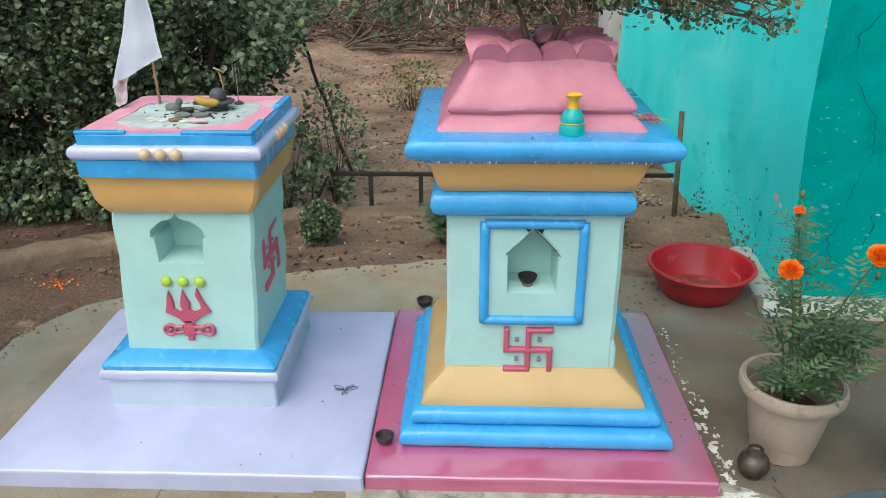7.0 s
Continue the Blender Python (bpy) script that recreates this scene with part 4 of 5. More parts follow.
# white pennant on a bamboo stick
flag = thing("pennant", (-1.815, 2.600, 1.042), "white cotton pennant tied to a thin bamboo stick", "flag")
tube("stick", [(0.006, 0, -0.004), (0.0, 0, 0.16), (-0.004, 0, 0.40), (-0.006, 0.0, 0.62)], 0.0045, 0.0035, M_BAMBOO, flag, 8)
bm = bmesh.new()
grid = []
for j in range(19):
    t = j / 18
    row = []
    xr, zr = 0.010 + 0.028 * t, 0.50 - 0.345 * t
    xl, zl = -0.006 - 0.135 * t ** 1.25, 0.50 - 0.445 * t
    for i in range(11):
        s = i / 10
        x, z = xr + (xl - xr) * s, zr + (zl - zr) * s ** 1.15
        y = 0.010 * math.sin(s * 7 + t * 2) * t + 0.012 * math.sin(s * 3.0 + 1) * t + 0.004 * math.sin(t * 13)
        row.append(bm.verts.new((x, y - 0.024, z)))
    grid.append(row)
for a, b in zip(grid, grid[1:]):
    for i in range(10):
        bm.faces.new((a[i], a[i + 1], b[i + 1], b[i]))
bmesh.ops.solidify(bm, geom=bm.faces[:], thickness=0.0012)
part("cloth", bm, M_CLOTH, flag, angle=70)
bm = bmesh.new()
prev = None
for j in range(13):
    t = j / 12
    c = Vector((-0.110 + 0.006 * t - 0.008 * math.sin(t * 5), -0.022 - 0.06 * t * t + 0.01 * math.sin(t * 4), 0.085 - 0.085 * t))
    if t > 0.8:
        c.z = max(c.z, 0.011)
    w = 0.026 + 0.003 * math.sin(t * 6) - 0.008 * t
    ring = [bm.verts.new(c + Vector((w * (k / 4 - 0.5) * 2, 0.007 * math.sin(k * 2.2 + j * 0.6), 0.004 * math.cos(k * 1.7)))) for k in range(5)]
    if prev:
        for k in range(4):
            bm.faces.new((prev[k], prev[k + 1], ring[k + 1], ring[k]))
    prev = ring
bmesh.ops.solidify(bm, geom=bm.faces[:], thickness=0.0012)
part("tail", bm, M_CLOTH_TAIL, flag, "frayed striped cloth tail", angle=70)
vv, ff = [], []
for k in range(40):
    s = rng.random()
    p = Vector((0.034 - 0.17 * s, -0.022, 0.157 - 0.102 * s ** 1.15))
    tube_into(vv, ff, [p, p + Vector((rng.uniform(-0.004, 0.002), rng.uniform(-0.003, 0.003), -rng.uniform(0.003, 0.009)))], 0.0006, 0.0004, 3)
raw("fringe", vv, ff, M_CLOTH, flag, "loose frayed threads")["kind"] = "stuff"

# stone lingam on its base with a fruit beside it
lg = thing("lingam", (-1.575, 2.515, 1.038), "small dark stone lingam on a round spouted base", "lingam")
lg.scale = (0.98, 0.98, 0.92)
part("base", lathe([(0.030, 0.0), (0.034, 0.004), (0.028, 0.012), (0.030, 0.018), (0.050, 0.026), (0.054, 0.034), (0.048, 0.038), (0.02, 0.036)], 24, close_top=True), M_DARKSTONE, lg)
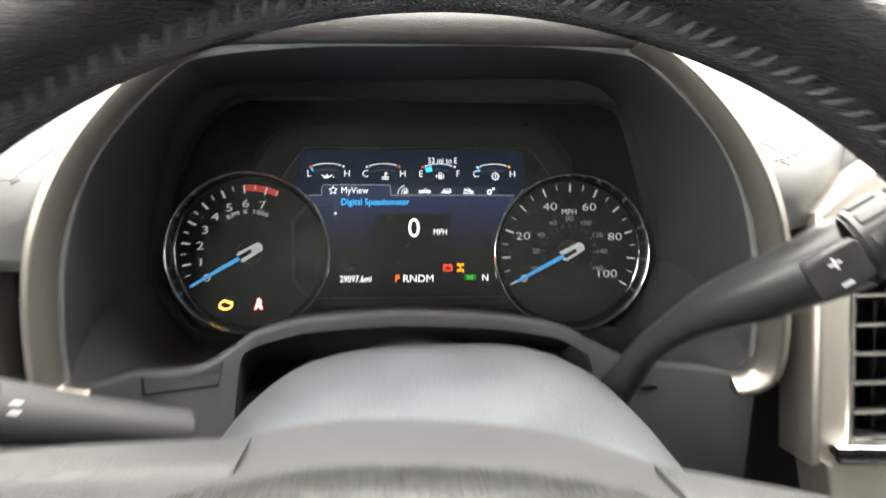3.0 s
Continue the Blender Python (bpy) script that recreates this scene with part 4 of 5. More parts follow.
# ---- panel under the cluster, column and stalks ----
def cluster_apron():
    apron = thing("cluster_apron", "dark lower panel arched over the steering column", "dash panel")
    ridge = [(-0.1805, 0.664, 0.262), (-0.1790, 0.650, 0.264), (-0.174, 0.6425, 0.271), (-0.163, 0.6385, 0.287), (-0.1535, 0.6375, 0.295), (-0.127, 0.6370, 0.2975), (-0.115, 0.6410, 0.2995), (-0.1035, 0.6475, 0.301), (-0.0925, 0.6550, 0.302), (-0.0738, 0.6592, 0.3055), (-0.0525, 0.6610, 0.308), (-0.0105, 0.6620, 0.309), (0.033, 0.6597, 0.308), (0.0578, 0.6572, 0.306), (0.082, 0.6530, 0.302), (0.0985, 0.6447, 0.299), (0.1215, 0.6330, 0.297), (0.1402, 0.6300, 0.295), (0.1627, 0.6330, 0.283), (0.1742, 0.6365, 0.270), (0.1790, 0.6450, 0.264), (0.1805, 0.6600, 0.262)]
    top = smooth_path([(COLUMN_X + x, y, z) for x, z, y in ridge], 6)
    floor_rows, brow_rows = [], []
    for p in top:
        u = p.x - COLUMN_X
        k = min(1, max(0, (abs(u) - 0.098) / 0.018))
        under = p.z - 0.0088 - 0.075 * k * k * (3 - 2 * k)
        back = (p.x, p.y + 0.0065, p.z - 0.0030)
        wall = 0.055 * min(1.2, max(0, (abs(u) - 0.138) / 0.040)) ** 2
        floor_rows.append([(COLUMN_X + u * 1.03, 0.425, 0.598 + wall), (COLUMN_X + u * 1.025, 0.36, 0.606 + wall * 0.95), (COLUMN_X + u * 1.015, p.y + 0.034, p.z * 0.5 + 0.606 * 0.5 + wall * 0.5), (p.x, p.y + 0.014, p.z - 0.0078 + wall * 0.15), back])
        brow_rows.append([back, (p.x, p.y + 0.0030, p.z - 0.0008), (p.x, p.y + 0.0008, p.z), (p.x, p.y - 0.0012, p.z - 0.0002), (p.x, p.y - 0.0028, p.z - 0.0012), (p.x, p.y - 0.0036, p.z - 0.0034), (p.x, p.y - 0.0034 - 0.004 * k, under), (p.x, p.y + 0.030, under - 0.002), (COLUMN_X + u * 1.03, 0.425, 0.575 - 0.06 * k)])
    # shade on the shelf and light on the brow are in their tones
    part("shelf", loft(floor_rows, False), LINER, apron, "shelf below the gauges in a darker, shaded tone", sharp=1.0)
    part("brow", loft(brow_rows, False), APRON, apron, "charcoal front panel with a raised brow", sharp=1.0)

    def face(x, z):
        near = min(top, key=lambda p: abs(p.x - x))
        drop = max(0, near.z - z) / 0.075
        return -(near.y - 0.0036 - 0.003 * min(1, drop * 2))

    # snap-in cover beside the arch, and the panel gap round it
    edge = [p for p in top if -0.1525 < p.x - COLUMN_X < -0.1085]
    upper = [(p.x, p.z - 0.0028) for p in edge]
    cover = upper + [(COLUMN_X - 0.1105, 0.6330), (COLUMN_X - 0.1128, 0.6258), (COLUMN_X - 0.140, 0.6246), (COLUMN_X - 0.1525, 0.6236)]
    bm = prism(inset(cover, 0.0004), -0.004, 0.0004, 0.0003, 1, face)
    bm.transform(pose(0, 0, 0, 90))
    part("snap_cover", bm, APRON, apron, "charcoal snap-in cover")
    left, low = COLUMN_X - 0.1525, 0.6236
    bm = prism([(left - 0.0003, low + 0.0105), (left - 0.0003, low + 0.0012), (left + 0.0010, low), (COLUMN_X - 0.140, 0.6244), (COLUMN_X - 0.1128, 0.6256), (COLUMN_X - 0.1128, 0.6262), (COLUMN_X - 0.140, 0.6250), (left + 0.0013, low + 0.0006), (left + 0.0003, low + 0.0016), (left + 0.0003, low + 0.0105)], -0.003, 0.0006, 0, 2, face)
    bm.transform(pose(0, 0, 0, 90))
    part("panel_gap", bm, PIANO, apron, "dark gap round the cover")
    bm = prism([(COLUMN_X + 0.110, 0.6140), (COLUMN_X + 0.140, 0.6150), (COLUMN_X + 0.140, 0.6157), (COLUMN_X + 0.110, 0.6147)], -0.003, 0.0009, 0, 2, face)
    bm.transform(pose(0, 0, 0, 90))
    part("panel_gap", bm, PIANO, apron, "dark panel gap")


cluster_apron()


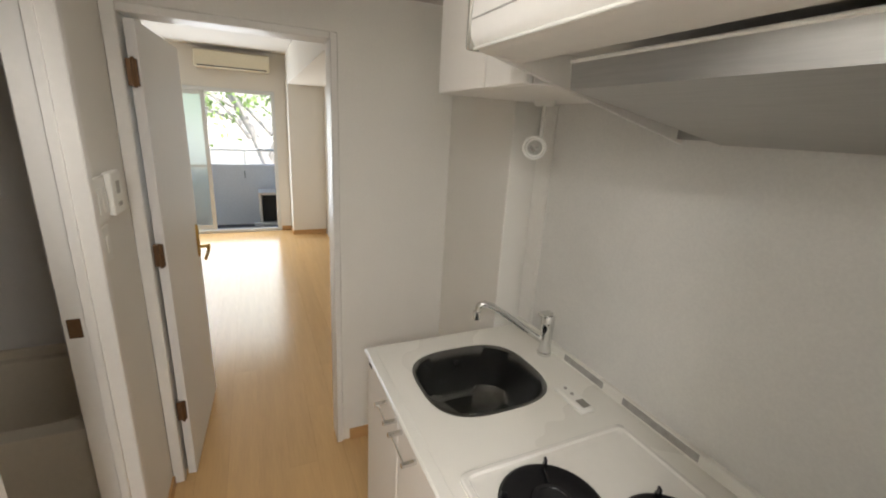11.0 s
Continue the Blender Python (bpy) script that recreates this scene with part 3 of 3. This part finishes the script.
def slab_with_hole(x0, x1, y0, y1, z, hole):
    bm = bmesh.new()
    n = len(hole)
    outer = []
    cx, cy = sum(p[0] for p in hole) / n, sum(p[1] for p in hole) / n
    for x, y in hole:
        dx, dy = x - cx, y - cy
        s = min(((x1 - cx) if dx > 0 else (x0 - cx)) / dx if abs(dx) > 1e-6 else 1e9, ((y1 - cy) if dy > 0 else (y0 - cy)) / dy if abs(dy) > 1e-6 else 1e9)
        outer.append((cx + dx * s, cy + dy * s))
    for corner in ((x0, y0), (x0, y1), (x1, y0), (x1, y1)):
        k = min(range(n), key=lambda q: (outer[q][0] - corner[0]) ** 2 + (outer[q][1] - corner[1]) ** 2)
        outer[k] = corner
    a = [bm.verts.new((x, y, z)) for x, y in outer]
    b = [bm.verts.new((x, y, z)) for x, y in hole]
    for k in range(n):
        bm.faces.new((a[k], a[(k + 1) % n], b[(k + 1) % n], b[k]))
    return bm


SX, SY, SA, SB = -1.147, 0.955, 0.176, 0.198
hole = superellipse(SX, SY, SA, SB, 3.0, 64)
bm = slab_with_hole(-1.39, -0.83, 0.68, 1.24, 0.85, hole)
part("sink_deck", bm, COUNTER, worktop)
for a in ((KX0 - 0.01, -1.39, 0.68, 1.30, 0.82, 0.85), (-0.83, KX1, 0.68, 1.30, 0.82, 0.85), (-1.39, -0.83, 1.24, 1.30, 0.82, 0.85)):
    part("top", boxes(a), COUNTER, worktop)
part("front_edge", boxes((KX0 - 0.01, KX1, 0.645, 0.684, 0.838, 0.853), bevel=0.006), COUNTER, worktop)
part("upstand", boxes((KX0 - 0.01, KX1, 1.288, 1.31, 0.85, 0.885), bevel=0.004), COUNTER, worktop)
for x0, x1 in ((-1.12, -0.94), (-0.86, -0.62)):
    part("seal_strip", boxes((x0, x1, 1.284, 1.2885, 0.862, 0.884), bevel=0.001), GREY_SHEET, worktop, "grubby grey sealing strip")
sink = thing("kitchen_sink", (SX, SY, 0.66), "dark stainless steel sink bowl set in the worktop", "sink")
bm, rings = loft([[(x, y, z) for x, y in superellipse(SX, SY, SA + g, SB + g, p, 64)] for g, p, z in ((0.008, 3.0, 0.852), (0.0, 3.0, 0.854), (-0.006, 3.0, 0.848), (-0.012, 3.1, 0.80), (-0.022, 3.1, 0.70), (-0.045, 2.9, 0.676), (-0.13, 2, 0.67))])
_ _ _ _
[WORK REQUIRED]: Copy exactly, word for word, the line with "finishes the script." through the final line of the listing.

[EXERCISE RESULT]:
Continue the Blender Python (bpy) script that recreates this scene with part 3 of 3. This part finishes the script.
def slab_with_hole(x0, x1, y0, y1, z, hole):
    bm = bmesh.new()
    n = len(hole)
    outer = []
    cx, cy = sum(p[0] for p in hole) / n, sum(p[1] for p in hole) / n
    for x, y in hole:
        dx, dy = x - cx, y - cy
        s = min(((x1 - cx) if dx > 0 else (x0 - cx)) / dx if abs(dx) > 1e-6 else 1e9, ((y1 - cy) if dy > 0 else (y0 - cy)) / dy if abs(dy) > 1e-6 else 1e9)
        outer.append((cx + dx * s, cy + dy * s))
    for corner in ((x0, y0), (x0, y1), (x1, y0), (x1, y1)):
        k = min(range(n), key=lambda q: (outer[q][0] - corner[0]) ** 2 + (outer[q][1] - corner[1]) ** 2)
        outer[k] = corner
    a = [bm.verts.new((x, y, z)) for x, y in outer]
    b = [bm.verts.new((x, y, z)) for x, y in hole]
    for k in range(n):
        bm.faces.new((a[k], a[(k + 1) % n], b[(k + 1) % n], b[k]))
    return bm


SX, SY, SA, SB = -1.147, 0.955, 0.176, 0.198
hole = superellipse(SX, SY, SA, SB, 3.0, 64)
bm = slab_with_hole(-1.39, -0.83, 0.68, 1.24, 0.85, hole)
part("sink_deck", bm, COUNTER, worktop)
for a in ((KX0 - 0.01, -1.39, 0.68, 1.30, 0.82, 0.85), (-0.83, KX1, 0.68, 1.30, 0.82, 0.85), (-1.39, -0.83, 1.24, 1.30, 0.82, 0.85)):
    part("top", boxes(a), COUNTER, worktop)
part("front_edge", boxes((KX0 - 0.01, KX1, 0.645, 0.684, 0.838, 0.853), bevel=0.006), COUNTER, worktop)
part("upstand", boxes((KX0 - 0.01, KX1, 1.288, 1.31, 0.85, 0.885), bevel=0.004), COUNTER, worktop)
for x0, x1 in ((-1.12, -0.94), (-0.86, -0.62)):
    part("seal_strip", boxes((x0, x1, 1.284, 1.2885, 0.862, 0.884), bevel=0.001), GREY_SHEET, worktop, "grubby grey sealing strip")
sink = thing("kitchen_sink", (SX, SY, 0.66), "dark stainless steel sink bowl set in the worktop", "sink")
bm, rings = loft([[(x, y, z) for x, y in superellipse(SX, SY, SA + g, SB + g, p, 64)] for g, p, z in ((0.008, 3.0, 0.852), (0.0, 3.0, 0.854), (-0.006, 3.0, 0.848), (-0.012, 3.1, 0.80), (-0.022, 3.1, 0.70), (-0.045, 2.9, 0.676), (-0.13, 2, 0.67))])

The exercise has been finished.